Quote verbatim everything from the line containing "4. More parts follow." down to the line containing "return stroke(*plan_point(u0, v0), *plan_point(u1, v1), w", with both of those lines included and no others.

****************

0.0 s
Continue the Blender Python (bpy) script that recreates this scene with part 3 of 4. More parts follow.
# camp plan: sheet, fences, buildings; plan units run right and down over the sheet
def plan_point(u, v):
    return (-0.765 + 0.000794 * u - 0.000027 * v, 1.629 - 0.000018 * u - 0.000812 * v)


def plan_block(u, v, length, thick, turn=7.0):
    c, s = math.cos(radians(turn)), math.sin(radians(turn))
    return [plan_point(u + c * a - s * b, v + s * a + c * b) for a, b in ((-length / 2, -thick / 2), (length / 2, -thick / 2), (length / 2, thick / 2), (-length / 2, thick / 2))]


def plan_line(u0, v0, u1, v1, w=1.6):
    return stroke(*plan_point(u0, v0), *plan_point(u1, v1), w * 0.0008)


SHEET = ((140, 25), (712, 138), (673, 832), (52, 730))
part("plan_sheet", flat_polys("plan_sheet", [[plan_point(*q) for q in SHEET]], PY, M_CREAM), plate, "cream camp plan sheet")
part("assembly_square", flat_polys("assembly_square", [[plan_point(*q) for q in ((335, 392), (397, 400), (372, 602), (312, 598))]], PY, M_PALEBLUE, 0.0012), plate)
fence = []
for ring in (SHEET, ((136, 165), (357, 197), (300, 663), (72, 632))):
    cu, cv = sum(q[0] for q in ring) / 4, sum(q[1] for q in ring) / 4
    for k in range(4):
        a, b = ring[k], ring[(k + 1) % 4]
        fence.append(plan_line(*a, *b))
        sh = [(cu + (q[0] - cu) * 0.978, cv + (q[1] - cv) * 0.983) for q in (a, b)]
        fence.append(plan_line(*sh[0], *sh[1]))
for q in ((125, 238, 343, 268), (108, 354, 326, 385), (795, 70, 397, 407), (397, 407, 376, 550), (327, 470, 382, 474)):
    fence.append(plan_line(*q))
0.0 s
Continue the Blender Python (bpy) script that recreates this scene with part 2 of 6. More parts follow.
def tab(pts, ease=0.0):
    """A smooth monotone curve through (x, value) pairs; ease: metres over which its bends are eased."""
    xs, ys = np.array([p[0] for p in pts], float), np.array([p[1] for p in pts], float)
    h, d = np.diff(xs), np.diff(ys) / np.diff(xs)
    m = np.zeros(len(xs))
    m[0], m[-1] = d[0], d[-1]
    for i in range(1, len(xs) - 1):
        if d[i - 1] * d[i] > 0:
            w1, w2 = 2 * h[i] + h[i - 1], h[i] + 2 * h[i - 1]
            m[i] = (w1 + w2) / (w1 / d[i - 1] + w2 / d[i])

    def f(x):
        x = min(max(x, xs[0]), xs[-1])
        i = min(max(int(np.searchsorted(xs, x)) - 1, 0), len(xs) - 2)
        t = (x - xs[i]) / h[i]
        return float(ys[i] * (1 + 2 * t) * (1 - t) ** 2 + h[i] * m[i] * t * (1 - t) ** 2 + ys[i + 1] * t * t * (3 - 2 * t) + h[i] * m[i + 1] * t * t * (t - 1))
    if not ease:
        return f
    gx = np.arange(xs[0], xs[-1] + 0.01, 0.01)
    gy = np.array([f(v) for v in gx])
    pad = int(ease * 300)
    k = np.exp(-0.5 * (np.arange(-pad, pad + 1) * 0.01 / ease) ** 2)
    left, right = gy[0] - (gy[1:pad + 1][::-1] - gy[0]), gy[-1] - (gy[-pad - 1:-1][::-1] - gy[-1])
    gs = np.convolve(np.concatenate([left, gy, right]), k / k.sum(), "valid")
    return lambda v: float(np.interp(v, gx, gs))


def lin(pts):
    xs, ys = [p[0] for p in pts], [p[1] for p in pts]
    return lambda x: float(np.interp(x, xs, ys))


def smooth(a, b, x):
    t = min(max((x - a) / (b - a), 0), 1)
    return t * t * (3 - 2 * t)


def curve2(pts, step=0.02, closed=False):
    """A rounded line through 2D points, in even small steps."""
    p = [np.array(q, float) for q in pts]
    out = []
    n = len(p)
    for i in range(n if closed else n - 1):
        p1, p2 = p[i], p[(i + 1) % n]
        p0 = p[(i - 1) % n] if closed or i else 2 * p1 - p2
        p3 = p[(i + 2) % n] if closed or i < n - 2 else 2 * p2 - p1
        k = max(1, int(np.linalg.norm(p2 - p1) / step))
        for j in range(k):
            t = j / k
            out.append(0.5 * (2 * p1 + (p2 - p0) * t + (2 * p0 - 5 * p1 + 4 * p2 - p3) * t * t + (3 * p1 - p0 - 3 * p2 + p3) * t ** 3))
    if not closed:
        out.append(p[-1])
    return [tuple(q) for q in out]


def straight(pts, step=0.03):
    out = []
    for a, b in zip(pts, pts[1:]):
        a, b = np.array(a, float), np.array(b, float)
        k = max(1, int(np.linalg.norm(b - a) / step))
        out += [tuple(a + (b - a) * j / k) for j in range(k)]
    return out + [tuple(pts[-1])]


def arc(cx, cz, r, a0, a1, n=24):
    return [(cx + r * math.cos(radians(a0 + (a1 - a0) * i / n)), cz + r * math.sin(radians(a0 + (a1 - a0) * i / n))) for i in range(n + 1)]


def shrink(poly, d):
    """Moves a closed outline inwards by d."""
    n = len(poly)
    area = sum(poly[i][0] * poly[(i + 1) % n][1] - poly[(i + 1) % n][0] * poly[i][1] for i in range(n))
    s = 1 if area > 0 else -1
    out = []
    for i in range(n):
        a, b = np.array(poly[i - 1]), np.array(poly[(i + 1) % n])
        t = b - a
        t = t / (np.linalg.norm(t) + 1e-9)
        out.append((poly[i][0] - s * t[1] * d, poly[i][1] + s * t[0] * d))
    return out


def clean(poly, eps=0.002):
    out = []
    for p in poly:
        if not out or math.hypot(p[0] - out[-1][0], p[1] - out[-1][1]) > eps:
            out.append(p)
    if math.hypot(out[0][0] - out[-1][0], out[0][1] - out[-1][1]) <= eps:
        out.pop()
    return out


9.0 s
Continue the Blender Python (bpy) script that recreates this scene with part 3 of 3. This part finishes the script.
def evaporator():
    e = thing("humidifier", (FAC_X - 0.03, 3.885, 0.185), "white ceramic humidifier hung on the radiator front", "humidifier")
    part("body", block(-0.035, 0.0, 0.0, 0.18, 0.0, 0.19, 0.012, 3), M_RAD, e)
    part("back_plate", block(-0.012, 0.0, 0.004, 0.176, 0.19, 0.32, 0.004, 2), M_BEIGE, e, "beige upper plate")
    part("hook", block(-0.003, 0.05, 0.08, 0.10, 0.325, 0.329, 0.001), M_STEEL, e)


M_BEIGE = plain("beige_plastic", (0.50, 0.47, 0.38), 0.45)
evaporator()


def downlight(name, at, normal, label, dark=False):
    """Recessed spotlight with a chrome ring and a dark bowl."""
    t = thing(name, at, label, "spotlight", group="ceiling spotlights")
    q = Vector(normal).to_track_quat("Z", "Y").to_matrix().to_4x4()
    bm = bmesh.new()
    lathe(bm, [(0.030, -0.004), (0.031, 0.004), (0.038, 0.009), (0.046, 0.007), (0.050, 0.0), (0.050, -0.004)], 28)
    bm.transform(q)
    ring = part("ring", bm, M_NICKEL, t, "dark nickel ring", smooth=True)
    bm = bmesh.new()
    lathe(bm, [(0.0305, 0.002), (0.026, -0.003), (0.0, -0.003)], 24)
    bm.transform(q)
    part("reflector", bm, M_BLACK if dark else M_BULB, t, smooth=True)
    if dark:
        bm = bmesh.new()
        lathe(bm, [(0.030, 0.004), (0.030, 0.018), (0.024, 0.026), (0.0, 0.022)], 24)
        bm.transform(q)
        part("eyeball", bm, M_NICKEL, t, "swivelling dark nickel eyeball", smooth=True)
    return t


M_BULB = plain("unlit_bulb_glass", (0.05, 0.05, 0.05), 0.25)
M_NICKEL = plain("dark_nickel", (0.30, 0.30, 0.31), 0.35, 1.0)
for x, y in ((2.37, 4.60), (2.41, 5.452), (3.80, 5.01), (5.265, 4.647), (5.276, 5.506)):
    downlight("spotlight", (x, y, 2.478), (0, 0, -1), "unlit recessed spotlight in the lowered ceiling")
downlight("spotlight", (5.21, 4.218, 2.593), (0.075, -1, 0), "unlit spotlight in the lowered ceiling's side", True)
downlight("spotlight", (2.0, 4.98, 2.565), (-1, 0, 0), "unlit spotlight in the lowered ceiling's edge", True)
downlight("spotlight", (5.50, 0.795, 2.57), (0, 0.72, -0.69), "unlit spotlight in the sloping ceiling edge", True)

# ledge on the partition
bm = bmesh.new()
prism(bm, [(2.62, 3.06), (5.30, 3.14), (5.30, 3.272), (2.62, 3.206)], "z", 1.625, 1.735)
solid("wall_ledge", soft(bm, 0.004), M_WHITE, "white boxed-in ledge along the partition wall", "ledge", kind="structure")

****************

FULL OUTPUT →
Continue the Blender Python (bpy) script that recreates this scene with part 3 of 4. More parts follow.
# camp plan: sheet, fences, buildings; plan units run right and down over the sheet
def plan_point(u, v):
    return (-0.765 + 0.000794 * u - 0.000027 * v, 1.629 - 0.000018 * u - 0.000812 * v)


def plan_block(u, v, length, thick, turn=7.0):
    c, s = math.cos(radians(turn)), math.sin(radians(turn))
    return [plan_point(u + c * a - s * b, v + s * a + c * b) for a, b in ((-length / 2, -thick / 2), (length / 2, -thick / 2), (length / 2, thick / 2), (-length / 2, thick / 2))]


def plan_line(u0, v0, u1, v1, w=1.6):
    return stroke(*plan_point(u0, v0), *plan_point(u1, v1), w * 0.0008)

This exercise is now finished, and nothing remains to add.